Abstract
A machine-learning classifier for radiation waveforms of negative return
strokes (RSs) is built and tested based on the Random Forest classifier
using a large dataset consisting of 14,898 negative RSs and 159,277
intracloud (IC) pulses with 3-D location information. Eleven simple
parameters including three parameters related with pulse characteristics
and eight parameters related with the relative strength of pulses are
defined to build the classifier. Two parameters for the evaluation of
the classifier performance are also defined, including the
classification accuracy, which is the percentage of true RSs in all
classified RSs, and the identification efficiency, which is the
percentage of correctly classified RSs in all true RSs. The tradeoff
between the accuracy and the efficiency is examined and simple methods
to tune the tradeoff are developed. The classifier achieved the best
overall performance with an accuracy of 98.84% and an efficiency of
98.81%. With the same technique, the classifier for positive RSs is
also built and tested using a dataset consisting of 8,700 positive RSs.

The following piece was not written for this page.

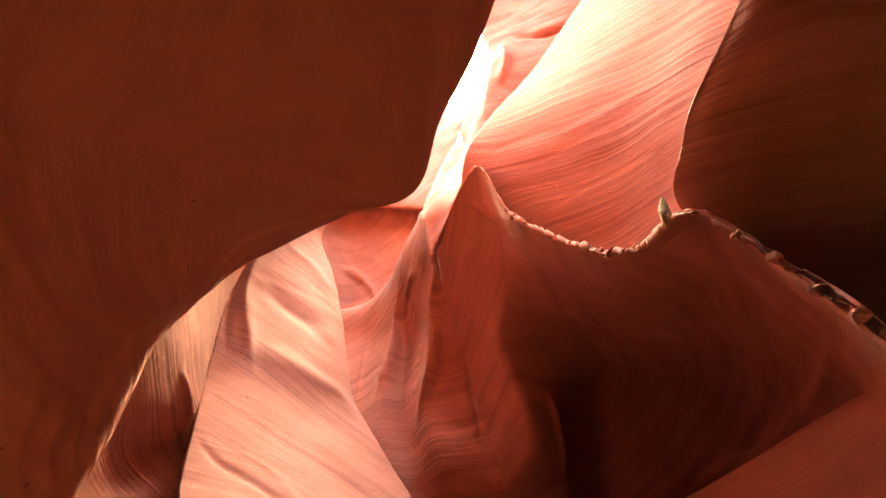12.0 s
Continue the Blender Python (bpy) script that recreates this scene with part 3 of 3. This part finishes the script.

The classifier has an accuracy of 99.04% and an efficiency of 98.37%.
We also demonstrate that our classifiers can be readily used in various
lightning location systems. By examining misclassified waveforms, we
show evidence that some RSs and IC discharges produce special radiation
waveforms that are almost impossible to correctly classify without 3-D
location information, resulting in a fundamental difficulty to achieve
very high accuracy and efficiency in the classification of lightning
radiation waveforms.